Challenges and Future Directions

Current Limitations

• Manual Label Configuration: Requires manual setup of topology labels, increasing operational complexity.
• Static Topology: Lacks dynamic discovery mechanisms for real-time topology updates.

Planned Improvements

• Algorithm Flexibility: Introduce configurable scheduling algorithms to balance utilization and fragmentation.
• Cost Optimization: Enhance resource utilization by addressing independent Pod scheduling within the same workload.
• Integration with Cube Scheduler: Deepen integration to improve scheduling accuracy.
• Automated Topology Discovery: Explore integration with tools like Cisco CDP for dynamic topology labeling.

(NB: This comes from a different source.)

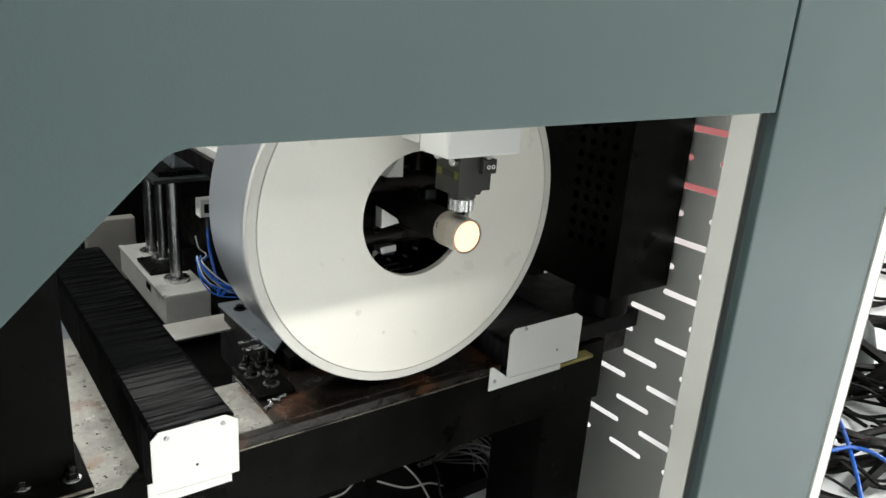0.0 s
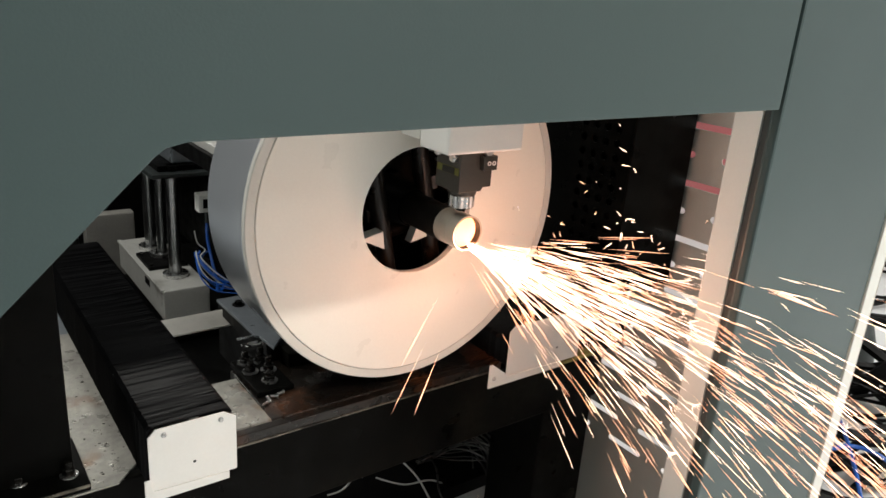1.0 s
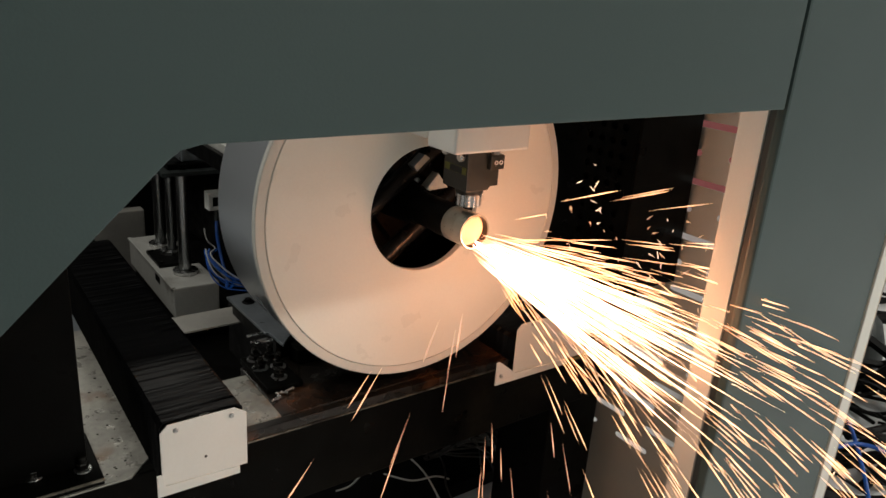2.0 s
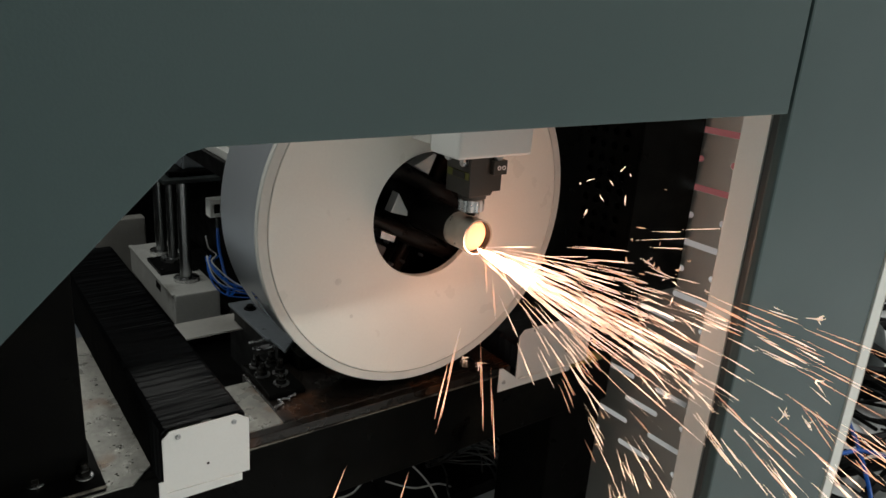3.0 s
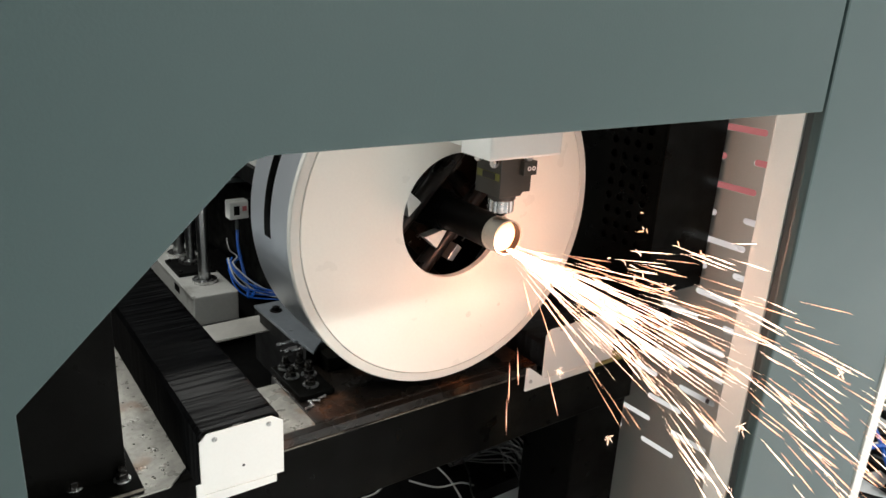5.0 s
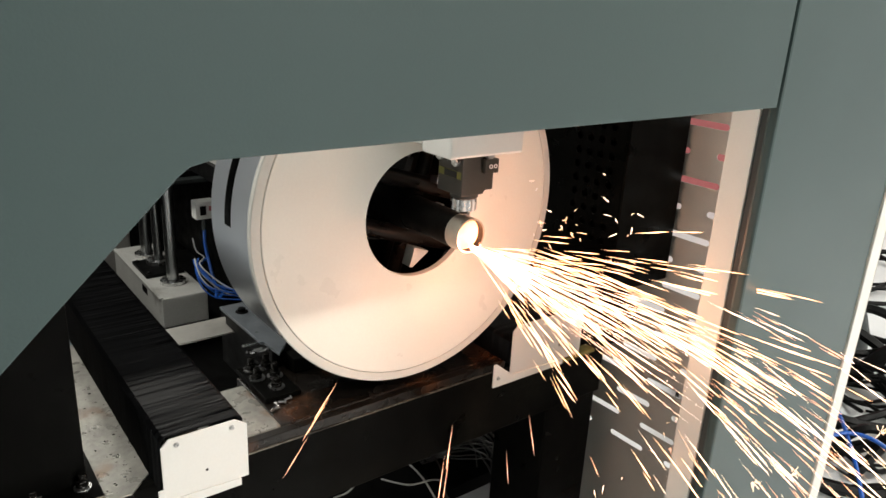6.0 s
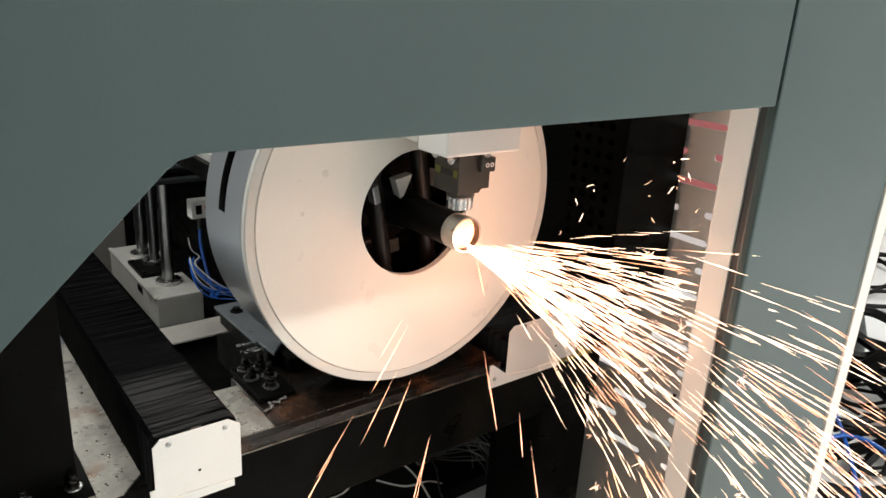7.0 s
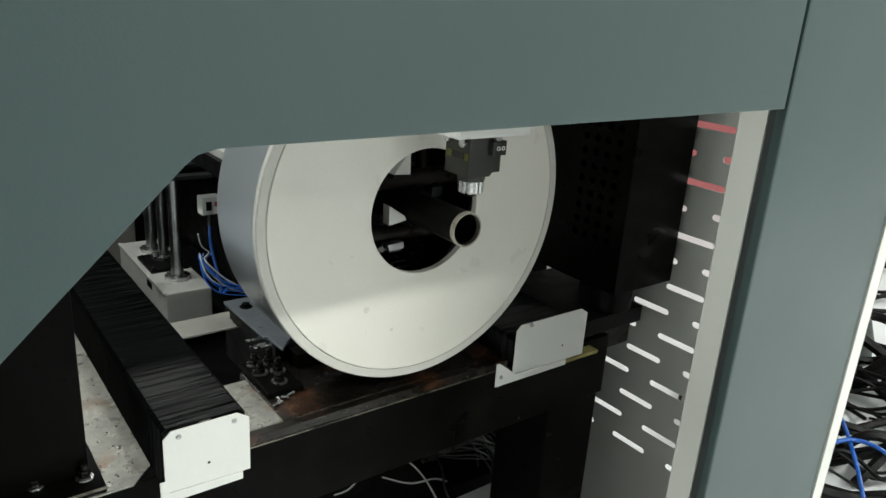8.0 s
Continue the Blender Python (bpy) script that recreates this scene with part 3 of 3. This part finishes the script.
def red_cabinet():
    c = thing("red_cabinet", "red painted steel cabinet beyond the slotted screen", "cabinet")
    part("body", box(4.2, 4.7, 1.5, 3.37, 0.06, 1.55, 0.01), RED, c)
    for y in (1.6, 3.2):
        part("foot", box(4.25, 4.65, y, y + 0.05, 0.0, 0.0595, 0.004), PALE, c)
    return c


red_cabinet()


def loose_screws():
    for k, (x, y, a) in enumerate(((-0.25, 0.058, 20), (-0.238, 0.066, 95), (-0.228, 0.074, -30), (-0.215, 0.078, 10))):
        bm = cyl(0.002, (-0.005, 0, 0), (0.006, 0, 0), 10, 0.0003)
        join(bm, cyl(0.0036, (0.006, 0, 0), (0.009, 0, 0), 10, 0.0006))
        ob = part("loose_screw", bm, STEEL)
        ob.matrix_world = pose(x, y, 0.7243, 0, 0, a)
        tagged(ob, "small bright cap screw lying on the bed", "screw", "loose screws")


loose_screws()


def metal_chips():
    """Flakes of scale and rust scattered over the worn shelf and the bed top."""
    r = random.Random(14)
    bm = bmesh.new()
    for k in range(95):
        if k < 60:
            x, y, z = r.uniform(-0.54, -0.44), abs(r.gauss(0, 0.14)) - 0.005, 0.7046
            if x > -0.50 + y * 1.0:
                continue
        else:
            x, y, z = r.uniform(-0.33, 0.1), r.uniform(0.02, 0.11), 0.7207
        a, w = r.uniform(0, 6.28), r.uniform(0.0007, 0.0026)
        ring = [bm.verts.new((x + w * r.uniform(0.5, 1.5) * math.cos(a + j * 1.257), y + w * r.uniform(0.5, 1.5) * math.sin(a + j * 1.257), z)) for j in range(5)]
        peak = bm.verts.new((x, y, z + w * 0.5))
        bm.faces.new(ring[::-1])
        for j in range(5):
            bm.faces.new((ring[j], ring[(j + 1) % 5], peak))
    return tagged(part("metal_chips", bm, RUST), "dark rusty metal chips scattered on the bed", "chips", kind="stuff")


metal_chips()


def rear_fittings():
    g = thing("grey_block", "dull grey casting at the back of the machine bed", "casting")
    part("body", box(-0.12, 0.075, 2.2, 2.26, 0.16, 0.437, 0.006), BAR, g)
    r = thing("linear_rail", "grey linear rail running behind the drum", "rail", (-0.113, 0.55, 1.016))
    for k in (0, 0.035):
        part("rail_bar", box(-0.02 + k, 0.005 + k, 0.0, 0.9, 0.01, 0.03, 0.002), ALU, r)
    part("rail_base", box(-0.03, 0.075, -0.02, 0.95, -0.03, 0.0098, 0.003), DARK, r)
    return g


rear_fittings()


# ---- sparks ----
def streak(bm, o, d, ln, w, at=0.7):
    """One thin tapered streak from o along d."""
    s = d.orthogonal().normalized()
    t = d.cross(s)
    tail, tip = bm.verts.new(o), bm.verts.new(o + d * ln)
    mid = [bm.verts.new(o + d * ln * at + w * (math.cos(k * 2.094) * s + math.sin(k * 2.094) * t)) for k in range(3)]
    for k in range(3):
        bm.faces.new((tail, mid[(k + 1) % 3], mid[k]))
        bm.faces.new((tip, mid[k], mid[(k + 1) % 3]))


def spark_mesh(name, rnd, count, spread, reach, thick, mat, lo=0.03, hi=0.10, bursts=0, rays=(5, 8)):
    """A few streaks flying along local +z in one thin ray, with crackling bursts at the front."""
    bm = bmesh.new()
    for _ in range(count):
        h = rnd.random()
        a, q = rnd.uniform(0, 2 * math.pi), spread * (0.1 + 0.9 * h) * math.sqrt(rnd.random())
        o = Vector((q * math.cos(a), q * math.sin(a), reach * (2 * h - 1)))
        d = Vector((rnd.gauss(0, 0.02) + o.x * 2.2, rnd.gauss(0, 0.02) + o.y * 2.2, 1)).normalized()
        streak(bm, o, d, rnd.uniform(lo, hi), thick * rnd.uniform(0.55, 1.3))
    for _ in range(bursts):
        o = Vector((rnd.gauss(0, spread * 2), rnd.gauss(0, spread * 2), reach * rnd.uniform(0.2, 1.4)))
        for _ in range(rnd.randint(*rays)):
            d = Vector((rnd.gauss(0, 1), rnd.gauss(0, 1), rnd.gauss(0.4, 1))).normalized()
            streak(bm, o, d, rnd.uniform(0.006, 0.02), thick * 0.5, 0.3)
    mesh = bpy.data.meshes.new(name)
    bm.to_mesh(mesh)
    bm.free()
    mesh.materials.append(mat)
    return mesh


rnd = random.Random(11)
SHOWERS = [spark_mesh("spark_shower", rnd, 6, 0.05, 0.12, 0.00034, SPARK if k % 5 < 3 else EMBER, bursts=(k % 5 == 0)) for k in range(30)]
HEAVY = [spark_mesh("spark_shower", rnd, 5, 0.05, 0.12, 0.00075, YELLOWSPARK, 0.035, 0.10) for _ in range(24)]
EMBERS = [spark_mesh("spark_ember", rnd, 3, 0.03, 0.12, 0.0006, EMBER, 0.05, 0.12) for _ in range(6)]
BITS = [spark_mesh("spark_bits", rnd, 0, 0.02, 0.04, 0.0011, (EMBER, SPARK, YELLOWSPARK)[k % 3], bursts=4, rays=(1, 1)) for k in range(9)]
WAIT = Vector((0, -0.3, -0.8))


def cut_strength(t):
    """How thickly sparks fly at t."""
    if 0.1 < t < 3.13:
        return 1.1 if t < 0.3 else 0.8 if t < 0.7 else 2.0 if t < 1.3 else 1.8 if t < 2.3 else 1.1
    if 4.57 < t < 7.64:
        return 0.9 if t < 5.3 else 1.6 if t < 6.2 else 2.0 if t < 6.8 else 2.1 if t < 7.35 else 1.2
    return 0.0


def heavy_cut(t):
    """When the cut blows thick yellow sparks."""
    return 1.3 < t < 2.4 or 5.9 < t < 6.82


def flight(ob, t0, start, v):
    """Rows for a piece that waits in the pit, is blown out at t0 and falls into the pit under the floor."""
    rows, g = [], Vector((0, 0, -9.8))
    turn0 = v.to_track_quat("Z", "Y").to_matrix().to_4x4()
    rows.append((0.0, Matrix.Translation(WAIT) @ turn0))
    rows.append((t0 - 1 / FPS, Matrix.Translation(WAIT) @ turn0))
    last = None
    k0 = max(t0, 0.0)
    for k in range(40):
        t = k0 + 0.1 * k
        s = t - t0
        p, d = start + v * s + 0.5 * g * s * s, v + g * s
        if p.z < -0.8:
            p.z = -0.8
        last = Matrix.Translation(p) @ d.to_track_quat("Z", "Y").to_matrix().to_4x4()
        rows.append((min(t, 7.97), last))
        if p.z <= -0.8 or t >= 7.9:
            break
    if rows[-1][0] < 7.98:
        rows.append((8.0, last))
    walk(ob, rows)


def fly_sparks():
    t = -0.02
    while t < 7.75:
        power = cut_strength(t + 0.01)
        if power <= 0:
            t += 1 / FPS
            continue
        t += 1 / (320 * power)
        t0 = round(t * FPS) / FPS
        start = Vector((rnd.gauss(0.004, 0.006), -0.15, 1.035 + rnd.gauss(0, 0.006)))
        if rnd.random() < 0.045:
            ob = new("spark_ember", rnd.choice(EMBERS))
            tagged(ob, "few orange sparks dropping from the cut", "sparks", "embers from the cut", "stuff")
            v = Vector((rnd.uniform(-1.9, 0.5), rnd.uniform(-0.8, -0.05), rnd.uniform(-2.2, -0.5)))
        else:
            ob = new("spark_shower", rnd.choice(HEAVY if heavy_cut(t) else SHOWERS))
            tagged(ob, "shower of white-hot sparks flying from the cut", "sparks", "sparks from the cut", "stuff")
            v = Vector((rnd.gauss(1.22, 0.36), -2.9 + rnd.gauss(0, 0.6), rnd.gauss(-0.50, 0.47)))
            if rnd.random() < 0.32:
                v = Vector((rnd.gauss(0.9, 0.4), -2.0 + rnd.gauss(0, 0.4), rnd.gauss(-1.5, 0.5)))
            elif rnd.random() < (0.25 if power > 1.5 else 0.1):
                v = Vector((rnd.gauss(1.7, 0.35), -2.3 + rnd.gauss(0, 0.4), rnd.gauss(0.0, 0.28)))
        flight(ob, t0, start + v.normalized() * 0.11, v)
        if rnd.random() < (0.06 if power < 1.5 else 0.10):
            bit = new("spark_bits", rnd.choice(BITS))
            tagged(bit, "crackling sparks bouncing off the housing", "sparks", "bouncing sparks", "stuff")
            flight(bit, t0, Vector((rnd.uniform(0.12, 0.36), rnd.uniform(-0.2, -0.06), rnd.uniform(0.98, 1.10))), Vector((rnd.uniform(0.2, 1.2), rnd.uniform(-1.0, 0.0), rnd.uniform(-0.4, 0.9))))


def cone_of_streaks(count, root, length, flare, thick, stray=0.05):
    """A dense cone of tapered streaks along local +z."""
    bm = bmesh.new()
    for _ in range(count):
        a, q = rnd.uniform(0, 2 * math.pi), root * math.sqrt(rnd.random())
        o = Vector((q * math.cos(a), q * math.sin(a), rnd.uniform(-0.01, 0.02)))
        d = Vector((o.x * flare + rnd.gauss(0, stray), o.y * flare + rnd.gauss(0, stray), 1)).normalized()
        o = o + d * rnd.random() ** 2 * length * 0.6
        streak(bm, o, d, length * rnd.uniform(0.2, 0.7), thick * rnd.uniform(0.5, 1.3), 0.4)
    return bm


jet = tagged(part("spark_jet", cone_of_streaks(38, 0.0045, 0.11, 20, 0.0005), JET), "white-hot jet of molten metal blown from the cut", "sparks", kind="stuff")
plume = tagged(part("spark_plume", cone_of_streaks(170, 0.02, 0.40, 9, 0.0009), PLUME), "dense white-hot plume of sparks from the tube mouth", "sparks", kind="stuff")
fan = tagged(part("spark_fan", cone_of_streaks(90, 0.008, 0.36, 10, 0.00021, 0.12), FANFIRE), "fan of fine white sparks spreading from the tube mouth", "sparks", kind="stuff")
# Emissive lens stands in for the glow and lit inner wall of the mouth.
glow_bm = bmesh.new()
bmesh.ops.create_uvsphere(glow_bm, u_segments=32, v_segments=16, radius=1)
for v in glow_bm.verts:
    v.co = Vector((v.co.x * 0.0252, v.co.y * 0.004, v.co.z * 0.0252))
mouth_lens = tagged(part("glow_lens", glow_bm, MOUTHGLOW, None, "", True), "emissive lens standing in for the glow inside the tube mouth", "molten metal")


def spin(t):
    """The chuck's turn in degrees at t: one full turn for each cut."""
    def ramp(s):
        a = 0.15
        s = min(max(s, 0.0), 3.25)
        full = 360 / (3.25 - a)
        if s < a:
            return full * s * s / (2 * a)
        if s > 3.25 - a:
            return 360 - full * (3.25 - s) ** 2 / (2 * a)
        return full * (s - a / 2)
    return ramp(t - 0.05) + ramp(t - 4.52)


def motions():
    times = [k / 10 for k in range(81)]
    walk(chuck, [(t, pose(*AXIS, 0, -spin(t), 0)) for t in times])
    feed = lambda t: -0.022 * min(max((t - 3.55) / 0.45, 0), 1)
    walk(tube, [(t, pose(0, feed(t), 1.05, 0, -spin(t), 0)) for t in times])

    def fall(t, t0, y):
        s = max(0.0, t - t0)
        drop = 1.6 * s + 4.9 * s * s
        return pose(0.0 + 0.1 * s, y - 0.15 * s, max(1.05 - drop, 0.03), min(s * 260, 90), -spin(min(t, t0)), 0)
    walk(offcut_a, [(t, fall(t, 3.27, -0.122)) for t in times])
    walk(offcut_b, [(t, fall(t, 7.77, -0.100 + feed(t))) for t in times])
    up = 0.024
    lift = [(0, 0), (3.25, 0), (3.4, up), (3.75, up), (3.95, 0.018), (4.08, 0), (7.75, 0), (7.9, up), (8.0, up)]
    walk(head, [(t, pose(0, -0.110, 1.0815 + h)) for t, h in lift])
    aim = Vector((0.40, -1, -0.30)).to_track_quat("Z", "Y").to_matrix().to_4x4()
    out, rest = Matrix.Translation((0.005, -0.134, 1.029)) @ aim, Matrix.Translation(WAIT) @ aim

    def turning(a, b, place=out):
        n = int((b - a) * 10)
        return [(round(a * 30 + (b - a) * 30 * k / n) / 30, place @ pose(0, 0, 0, 0, 0, 67 * k)) for k in range(n + 1)]
    spread = Matrix.Translation((0.005, -0.138, 1.030)) @ Vector((0.42, -1, -0.34)).to_track_quat("Z", "Y").to_matrix().to_4x4()
    walk(fan, [(0.0, rest), (0.0667, rest), *turning(0.1, 3.1667, spread), (3.2, rest), (4.5333, rest), *turning(4.5667, 7.6667, spread), (7.7, rest), (8.0, rest)])
    walk(jet, [(0.0, rest), (0.0333, rest), *turning(0.0667, 3.2333), (3.2667, rest), (4.5, rest), *turning(4.5333, 7.7333), (7.7667, rest), (8.0, rest)])
    walk(plume, [(0.0, rest), (1.3, rest), *turning(1.3667, 2.4), (2.4333, rest), (6.0, rest), *turning(6.0667, 6.8667), (6.9, rest), (8.0, rest)])
    mouth, deep, away = pose(0, -0.131, 1.05), pose(0, -0.120, 1.05), pose(0, 1.2, 1.05)
    walk(mouth_lens, [(0.0, mouth), (0.0333, mouth), (0.1667, deep), (3.2333, deep), (3.4, away), (4.1, away), (4.1667, mouth), (4.5, mouth), (4.6667, deep), (7.7333, deep), (7.9, away), (8.0, away)])
    fly_sparks()


motions()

Q 0.11 Version Enhancements

• Auto Mode: Automates topology label assignment, reducing manual intervention.
• Full Queue Management: Fully supports fair sharing and hierarchical cohorts for queue-based task management.

Conclusion

The Q Scheduler represents a significant advancement in topology-aware scheduling for AI/ML workloads. By addressing resource fragmentation, optimizing communication patterns, and supporting diverse workload types, it enhances both performance and user experience. For organizations leveraging Kubernetes, adopting Q Scheduler can lead to more efficient resource utilization and faster training/inference cycles. As the technology evolves, integrating automated topology discovery and advanced scheduling algorithms will further solidify its role in modern cloud-native environments.